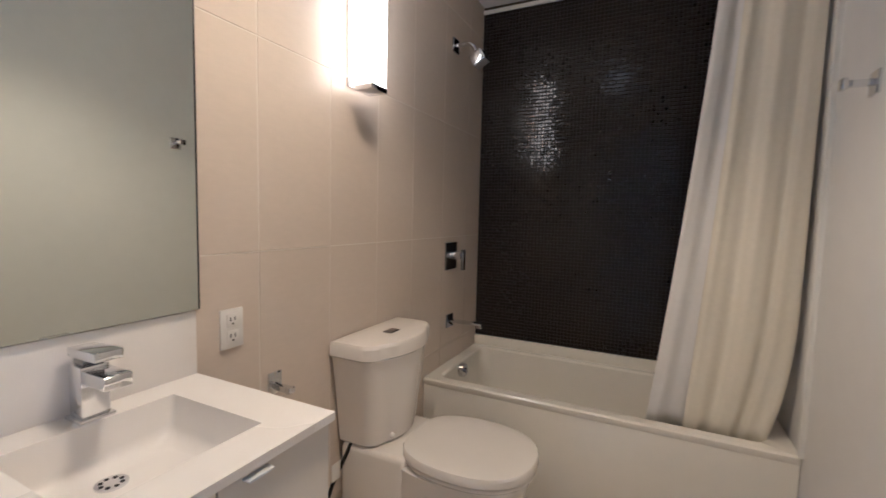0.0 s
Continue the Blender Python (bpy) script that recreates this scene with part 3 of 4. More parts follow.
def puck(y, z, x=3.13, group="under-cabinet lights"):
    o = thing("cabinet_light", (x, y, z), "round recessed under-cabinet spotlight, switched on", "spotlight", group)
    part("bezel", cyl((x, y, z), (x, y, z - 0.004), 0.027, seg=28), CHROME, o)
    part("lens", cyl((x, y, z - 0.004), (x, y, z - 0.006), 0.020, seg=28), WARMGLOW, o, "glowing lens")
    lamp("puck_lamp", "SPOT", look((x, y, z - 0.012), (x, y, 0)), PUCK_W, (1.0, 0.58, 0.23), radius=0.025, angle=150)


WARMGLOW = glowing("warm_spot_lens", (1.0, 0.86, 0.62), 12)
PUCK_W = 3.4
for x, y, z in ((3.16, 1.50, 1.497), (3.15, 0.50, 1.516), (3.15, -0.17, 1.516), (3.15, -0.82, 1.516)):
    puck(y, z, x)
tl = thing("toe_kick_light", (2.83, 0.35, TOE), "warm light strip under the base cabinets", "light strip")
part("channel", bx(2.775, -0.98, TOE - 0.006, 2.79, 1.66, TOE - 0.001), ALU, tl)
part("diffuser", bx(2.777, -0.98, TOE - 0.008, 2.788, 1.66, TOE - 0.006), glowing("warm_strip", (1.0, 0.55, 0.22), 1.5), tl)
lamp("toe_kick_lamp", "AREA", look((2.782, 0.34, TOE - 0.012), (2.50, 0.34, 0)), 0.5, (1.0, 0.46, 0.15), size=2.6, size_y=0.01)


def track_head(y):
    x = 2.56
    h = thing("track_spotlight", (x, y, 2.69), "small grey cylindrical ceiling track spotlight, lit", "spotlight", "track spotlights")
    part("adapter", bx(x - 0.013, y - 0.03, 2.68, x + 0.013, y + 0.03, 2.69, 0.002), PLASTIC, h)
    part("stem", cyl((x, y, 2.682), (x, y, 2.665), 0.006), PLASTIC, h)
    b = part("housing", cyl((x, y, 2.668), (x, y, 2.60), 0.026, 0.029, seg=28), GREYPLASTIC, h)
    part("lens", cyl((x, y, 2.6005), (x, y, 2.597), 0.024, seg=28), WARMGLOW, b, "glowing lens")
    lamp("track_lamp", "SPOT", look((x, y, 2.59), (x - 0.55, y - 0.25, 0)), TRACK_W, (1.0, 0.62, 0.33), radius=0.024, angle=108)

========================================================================

The lines from the start of the data through the line that contains "0.23), radius=0.025, angle=150)" are to be returned exactly, please, with both ends included and every picture left out.

0.0 s
Continue the Blender Python (bpy) script that recreates this scene with part 3 of 4. More parts follow.
def puck(y, z, x=3.13, group="under-cabinet lights"):
    o = thing("cabinet_light", (x, y, z), "round recessed under-cabinet spotlight, switched on", "spotlight", group)
    part("bezel", cyl((x, y, z), (x, y, z - 0.004), 0.027, seg=28), CHROME, o)
    part("lens", cyl((x, y, z - 0.004), (x, y, z - 0.006), 0.020, seg=28), WARMGLOW, o, "glowing lens")
    lamp("puck_lamp", "SPOT", look((x, y, z - 0.012), (x, y, 0)), PUCK_W, (1.0, 0.58, 0.23), radius=0.025, angle=150)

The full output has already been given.